4) An Inkling. My husband and I homeschooled (but not together, though he did pretend not to understand math so I would 'help' him). I did 11th and 12th grade enrolled in Christian Liberty Academy, which is a correspondence-type school. They send your books and tests, you do the work and mail in the tests. You get graded and graduate when you're done. I liked it. I also tutored a bunch of younger kids in their various subjects. So I know how it feels to get to a point where your parents are no help at all and hide in the closet when they see you enter the room with a textbook. Like...Chemistry! Or Saxon Algebra 2!
No permanent scarring, though it shook my belief that my mom knew everything. Haha, Mom.
With the younger kids that I tutored when I was in high school, it was an eye-opener. There were kids that did just fine. There were kids that were several grade levels behind what they should have been. There were kids that the other kids thought were weird. There were normal(ish) kids. There was one boy with atrocious table manners. Those who were in the tutoring group will remember him as well as their inability to enjoy a meal when they were seated across the table from him. Or next to him. Or in the same room with him.
The point is, it's easy to say that you have these beliefs, opinions or feelings and you're going to homeschool. It's quite another thing to sit at the kitchen table for 5 hours a day, more or less, and try to get your child to understand the rules of plural, why you have to carry the 1, and why qu is spelled with a qu when it makes the 'kw' sound. And that is just first grade, with just one child.
I know the parents meant well and they thought they were doing the best for their children. But I wonder if they would make the same decision again, now that their children are grown and their lives are set. The ones who did not do well homeschooling hated it. They still hate school. Some of them got so far behind that they quit school. The ones who did well may have loved it, or may have secretly pined to be in a public school. Others did fine and went on to trade school or college and lead productive lives. We did not suffer from not going to prom or having a commencement ceremony. [Be honest! When you reach the 3rd hour of any commencement, are you still excited to be there? No! You wanna get it over with and go eat! All during my college graduation, I thought about how nice it was to have skipped the high school one.]
But it is important that I remember to give myself the option and freedom to change my mind if things don't work out the way I have envisioned. One day we may go back to public school. If the kids absolutely want to, then they have a say. But right now it's going pretty well.
5) State laws. We live in Oklahoma, a very accomodating state for homeschoolers. A couple of miles away, and the state our co-op is in, is Arkansas. I'm not exactly sure, but I think they are required to do state testing every year. Different states have different requirements. Some states make it very difficult indeed, like having lesson plans and checking in with a state-certified teacher once a month. We avoided a lot of these difficulties during my childhood in Florida by being enrolled in an actual school, even though I completed it by mail.

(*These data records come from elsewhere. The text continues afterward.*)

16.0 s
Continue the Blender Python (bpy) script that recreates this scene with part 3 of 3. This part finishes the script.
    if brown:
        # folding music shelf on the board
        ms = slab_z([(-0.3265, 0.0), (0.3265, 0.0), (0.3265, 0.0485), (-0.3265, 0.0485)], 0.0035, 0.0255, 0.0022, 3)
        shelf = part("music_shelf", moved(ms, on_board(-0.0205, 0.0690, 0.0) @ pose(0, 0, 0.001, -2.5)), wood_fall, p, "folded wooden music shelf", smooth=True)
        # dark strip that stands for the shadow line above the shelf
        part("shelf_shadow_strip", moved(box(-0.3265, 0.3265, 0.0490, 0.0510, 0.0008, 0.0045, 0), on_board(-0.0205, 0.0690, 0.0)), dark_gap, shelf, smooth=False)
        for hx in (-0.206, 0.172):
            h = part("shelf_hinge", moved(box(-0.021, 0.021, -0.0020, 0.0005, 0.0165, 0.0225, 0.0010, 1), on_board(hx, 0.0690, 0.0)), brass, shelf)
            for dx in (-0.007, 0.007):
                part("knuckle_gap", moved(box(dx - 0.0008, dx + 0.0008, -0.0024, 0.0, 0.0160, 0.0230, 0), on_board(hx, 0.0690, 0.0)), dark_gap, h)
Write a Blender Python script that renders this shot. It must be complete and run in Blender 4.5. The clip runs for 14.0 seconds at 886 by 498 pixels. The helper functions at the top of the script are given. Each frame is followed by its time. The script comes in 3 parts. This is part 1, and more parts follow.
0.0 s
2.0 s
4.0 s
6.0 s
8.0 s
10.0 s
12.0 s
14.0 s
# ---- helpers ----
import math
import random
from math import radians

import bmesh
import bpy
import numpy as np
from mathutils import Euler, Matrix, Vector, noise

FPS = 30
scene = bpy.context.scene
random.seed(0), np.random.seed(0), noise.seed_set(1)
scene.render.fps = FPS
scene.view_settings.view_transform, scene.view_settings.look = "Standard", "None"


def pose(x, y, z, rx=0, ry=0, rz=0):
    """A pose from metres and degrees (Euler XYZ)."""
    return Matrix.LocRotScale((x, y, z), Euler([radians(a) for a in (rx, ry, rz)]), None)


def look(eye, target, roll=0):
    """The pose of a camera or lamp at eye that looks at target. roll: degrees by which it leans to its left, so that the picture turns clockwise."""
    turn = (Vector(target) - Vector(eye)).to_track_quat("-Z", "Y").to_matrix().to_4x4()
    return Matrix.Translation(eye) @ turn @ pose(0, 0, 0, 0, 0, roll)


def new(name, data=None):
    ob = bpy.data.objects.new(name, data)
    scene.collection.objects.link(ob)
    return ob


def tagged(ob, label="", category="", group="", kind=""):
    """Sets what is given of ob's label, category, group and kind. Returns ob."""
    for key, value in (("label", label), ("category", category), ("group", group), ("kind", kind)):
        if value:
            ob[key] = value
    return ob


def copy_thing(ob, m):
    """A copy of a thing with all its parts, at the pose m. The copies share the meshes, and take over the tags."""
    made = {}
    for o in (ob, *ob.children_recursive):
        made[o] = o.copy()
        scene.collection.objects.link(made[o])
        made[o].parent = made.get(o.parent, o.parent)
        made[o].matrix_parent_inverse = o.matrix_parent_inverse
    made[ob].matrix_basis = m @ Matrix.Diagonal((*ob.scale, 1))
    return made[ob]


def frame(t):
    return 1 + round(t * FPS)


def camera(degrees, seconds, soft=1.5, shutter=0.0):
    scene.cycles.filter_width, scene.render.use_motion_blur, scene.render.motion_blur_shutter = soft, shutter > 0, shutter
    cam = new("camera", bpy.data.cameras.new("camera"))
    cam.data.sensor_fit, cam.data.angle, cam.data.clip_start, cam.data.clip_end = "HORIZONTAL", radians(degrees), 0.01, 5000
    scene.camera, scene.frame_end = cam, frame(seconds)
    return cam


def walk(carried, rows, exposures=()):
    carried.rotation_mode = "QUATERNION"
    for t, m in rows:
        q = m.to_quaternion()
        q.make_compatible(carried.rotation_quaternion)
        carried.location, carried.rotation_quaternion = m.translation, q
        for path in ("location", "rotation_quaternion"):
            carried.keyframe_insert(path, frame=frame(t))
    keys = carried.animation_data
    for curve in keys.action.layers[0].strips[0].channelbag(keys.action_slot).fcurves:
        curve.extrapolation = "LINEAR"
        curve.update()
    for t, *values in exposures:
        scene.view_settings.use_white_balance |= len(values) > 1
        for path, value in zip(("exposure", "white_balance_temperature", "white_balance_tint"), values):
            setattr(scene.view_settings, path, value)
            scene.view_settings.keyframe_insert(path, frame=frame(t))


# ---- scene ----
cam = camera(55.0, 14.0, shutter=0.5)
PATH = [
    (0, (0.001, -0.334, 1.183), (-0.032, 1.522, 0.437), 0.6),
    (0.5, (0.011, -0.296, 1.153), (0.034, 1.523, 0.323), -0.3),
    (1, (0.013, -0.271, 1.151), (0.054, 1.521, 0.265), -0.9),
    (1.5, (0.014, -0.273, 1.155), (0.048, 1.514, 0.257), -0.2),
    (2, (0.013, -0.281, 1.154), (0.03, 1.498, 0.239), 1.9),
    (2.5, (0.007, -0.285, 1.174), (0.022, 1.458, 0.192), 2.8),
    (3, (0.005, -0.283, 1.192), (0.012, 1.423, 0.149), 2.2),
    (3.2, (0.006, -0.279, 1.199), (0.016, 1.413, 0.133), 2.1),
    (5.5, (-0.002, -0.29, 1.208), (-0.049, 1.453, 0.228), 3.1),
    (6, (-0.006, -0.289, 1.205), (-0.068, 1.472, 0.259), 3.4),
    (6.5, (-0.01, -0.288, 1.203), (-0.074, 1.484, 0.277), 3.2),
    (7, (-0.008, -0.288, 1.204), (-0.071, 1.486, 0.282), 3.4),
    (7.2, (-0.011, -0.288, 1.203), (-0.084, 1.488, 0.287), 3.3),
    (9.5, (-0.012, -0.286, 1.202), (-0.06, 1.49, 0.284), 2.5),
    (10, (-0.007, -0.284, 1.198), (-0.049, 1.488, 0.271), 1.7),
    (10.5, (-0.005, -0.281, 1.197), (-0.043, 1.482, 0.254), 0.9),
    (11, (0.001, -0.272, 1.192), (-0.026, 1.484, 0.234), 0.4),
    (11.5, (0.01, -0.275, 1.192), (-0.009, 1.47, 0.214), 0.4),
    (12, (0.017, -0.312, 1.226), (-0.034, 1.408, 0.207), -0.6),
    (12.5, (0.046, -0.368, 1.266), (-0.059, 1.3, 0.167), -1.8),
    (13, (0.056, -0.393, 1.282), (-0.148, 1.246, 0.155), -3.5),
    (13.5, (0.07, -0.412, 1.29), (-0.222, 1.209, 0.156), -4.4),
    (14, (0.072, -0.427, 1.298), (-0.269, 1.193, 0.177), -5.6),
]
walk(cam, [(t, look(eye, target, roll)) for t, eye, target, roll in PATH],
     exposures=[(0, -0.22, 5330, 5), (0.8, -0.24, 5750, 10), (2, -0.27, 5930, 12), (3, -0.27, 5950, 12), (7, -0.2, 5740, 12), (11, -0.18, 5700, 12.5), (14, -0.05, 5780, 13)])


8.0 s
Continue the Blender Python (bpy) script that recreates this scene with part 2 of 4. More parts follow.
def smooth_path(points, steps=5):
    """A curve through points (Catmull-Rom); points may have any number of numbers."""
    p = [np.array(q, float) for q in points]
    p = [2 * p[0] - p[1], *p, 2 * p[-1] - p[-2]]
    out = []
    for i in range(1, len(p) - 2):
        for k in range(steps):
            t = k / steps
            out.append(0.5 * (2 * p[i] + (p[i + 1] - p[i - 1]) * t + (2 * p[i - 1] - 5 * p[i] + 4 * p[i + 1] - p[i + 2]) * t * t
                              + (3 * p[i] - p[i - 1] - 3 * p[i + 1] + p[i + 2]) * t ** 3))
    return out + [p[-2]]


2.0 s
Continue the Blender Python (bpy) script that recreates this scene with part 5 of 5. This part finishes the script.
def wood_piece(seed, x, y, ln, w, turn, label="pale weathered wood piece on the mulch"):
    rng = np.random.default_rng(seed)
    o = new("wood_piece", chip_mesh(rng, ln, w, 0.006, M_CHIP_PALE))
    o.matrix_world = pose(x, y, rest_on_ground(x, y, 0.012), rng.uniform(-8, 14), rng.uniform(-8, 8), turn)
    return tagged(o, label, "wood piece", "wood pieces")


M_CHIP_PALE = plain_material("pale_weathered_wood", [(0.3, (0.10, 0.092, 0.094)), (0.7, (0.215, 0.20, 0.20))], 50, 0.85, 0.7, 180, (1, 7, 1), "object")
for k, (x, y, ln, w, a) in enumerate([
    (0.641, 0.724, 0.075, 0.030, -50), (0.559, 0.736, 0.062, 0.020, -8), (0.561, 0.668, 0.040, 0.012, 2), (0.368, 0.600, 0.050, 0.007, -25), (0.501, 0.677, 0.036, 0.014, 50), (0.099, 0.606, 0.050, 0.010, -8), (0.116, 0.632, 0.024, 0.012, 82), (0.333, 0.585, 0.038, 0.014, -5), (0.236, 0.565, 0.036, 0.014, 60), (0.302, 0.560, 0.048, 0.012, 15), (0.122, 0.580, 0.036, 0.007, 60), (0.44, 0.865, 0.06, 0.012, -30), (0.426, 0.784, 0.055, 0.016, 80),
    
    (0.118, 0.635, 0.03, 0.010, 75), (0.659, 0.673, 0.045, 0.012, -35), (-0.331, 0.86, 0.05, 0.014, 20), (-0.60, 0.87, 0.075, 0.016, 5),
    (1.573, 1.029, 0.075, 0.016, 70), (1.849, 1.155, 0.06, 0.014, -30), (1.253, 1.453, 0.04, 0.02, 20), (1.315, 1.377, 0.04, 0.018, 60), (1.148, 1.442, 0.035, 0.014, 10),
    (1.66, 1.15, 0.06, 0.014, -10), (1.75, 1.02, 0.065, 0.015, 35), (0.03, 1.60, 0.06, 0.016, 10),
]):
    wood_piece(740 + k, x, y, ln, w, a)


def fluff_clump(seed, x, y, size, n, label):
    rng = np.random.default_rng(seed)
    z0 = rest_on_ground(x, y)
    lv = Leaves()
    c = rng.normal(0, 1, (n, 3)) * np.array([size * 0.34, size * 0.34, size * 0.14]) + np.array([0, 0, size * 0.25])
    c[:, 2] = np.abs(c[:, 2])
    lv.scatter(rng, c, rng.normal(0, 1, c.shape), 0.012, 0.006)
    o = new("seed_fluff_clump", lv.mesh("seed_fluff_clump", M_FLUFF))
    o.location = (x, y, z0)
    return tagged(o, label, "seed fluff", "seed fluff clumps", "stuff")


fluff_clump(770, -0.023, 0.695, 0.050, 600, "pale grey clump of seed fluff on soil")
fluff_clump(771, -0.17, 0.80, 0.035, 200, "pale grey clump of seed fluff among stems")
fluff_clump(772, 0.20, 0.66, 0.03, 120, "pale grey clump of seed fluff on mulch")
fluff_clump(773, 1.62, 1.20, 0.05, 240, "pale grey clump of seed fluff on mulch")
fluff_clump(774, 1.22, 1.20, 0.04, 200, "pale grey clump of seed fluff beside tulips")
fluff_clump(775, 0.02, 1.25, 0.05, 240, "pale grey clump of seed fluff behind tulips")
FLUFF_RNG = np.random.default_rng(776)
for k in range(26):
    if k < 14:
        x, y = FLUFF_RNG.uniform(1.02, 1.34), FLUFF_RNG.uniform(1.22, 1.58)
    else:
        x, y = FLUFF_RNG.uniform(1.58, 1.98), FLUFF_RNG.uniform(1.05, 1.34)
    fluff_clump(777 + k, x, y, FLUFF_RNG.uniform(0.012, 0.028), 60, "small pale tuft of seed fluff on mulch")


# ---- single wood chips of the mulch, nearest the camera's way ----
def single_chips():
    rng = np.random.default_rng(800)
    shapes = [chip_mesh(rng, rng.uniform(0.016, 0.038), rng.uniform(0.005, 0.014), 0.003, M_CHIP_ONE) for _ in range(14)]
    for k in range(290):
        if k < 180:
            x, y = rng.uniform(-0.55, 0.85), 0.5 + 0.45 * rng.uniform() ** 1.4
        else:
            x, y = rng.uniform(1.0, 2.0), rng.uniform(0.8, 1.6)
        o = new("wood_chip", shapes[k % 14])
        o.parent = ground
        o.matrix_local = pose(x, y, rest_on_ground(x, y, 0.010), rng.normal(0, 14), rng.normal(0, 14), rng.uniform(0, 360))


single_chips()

6) New oppoortunities! There are some neat things in our area that I wasn't aware of (or interested in) in my time. There's a play group at the library every Tuesday. The library is continuing it now that Cherokee Nation has pulled out. At least it will be a specialized play time and there are books to read and crafts. It is for children 5 and under, but Ian is still welcome. It is good for Erin to be around other kids (sharing is always a noisy debate) and Ian as well. We also joined a homeschool co-op. It costs $20 a year for dues. They have low-priced field trips, learning days, special classes, special ticket prices to performances at the Arts Center in Fayetteville, and more. We went to a swim day at the coolest pool ever in a nearby larger town. There were lots of other homeschool kids there and mine had a blast. Next Friday we're going to a Fire Safety Field trip at the Fire Station there. And October 1 is the Corn Maze in Southwest City, Missouri! There's no way we could find out about (or afford!) these things on our own. And meeting other families that share our daily trial is a great encouragement.
7) Curriculum Choices. I can't give all of the above reasons without mentioning that we get to focus on learning opportunities that would not be an option in public school. Our curriculum includes science from a Creationist's perspective as well as a Bible course. And if we want to take a bunny trail and make a covered wagon out of a shoe box, then we can do it together and have a good time. We take extra time on things we're interested in, like pirates, castles and volcanoes. And it's really nice not to get every question wrong because you skipped a line and wrote all the correct answers on the wrong line. Had to put that one in there.
If anyone is making or considering a decision to homeschool, here is my humble opinion. These are our reasons. I won't gush and say that everyone should homeschool because it's the ONLY way. To quote Pioneer Woman, "It's not for everybody, but it works for us." And obviously, I also don't think that public or private school is the only way. In the end, our goals are the same. We want our children to learn and grow and prosper. And we want to make it through without bald spots and facial twitching. I'll let you know how that goes.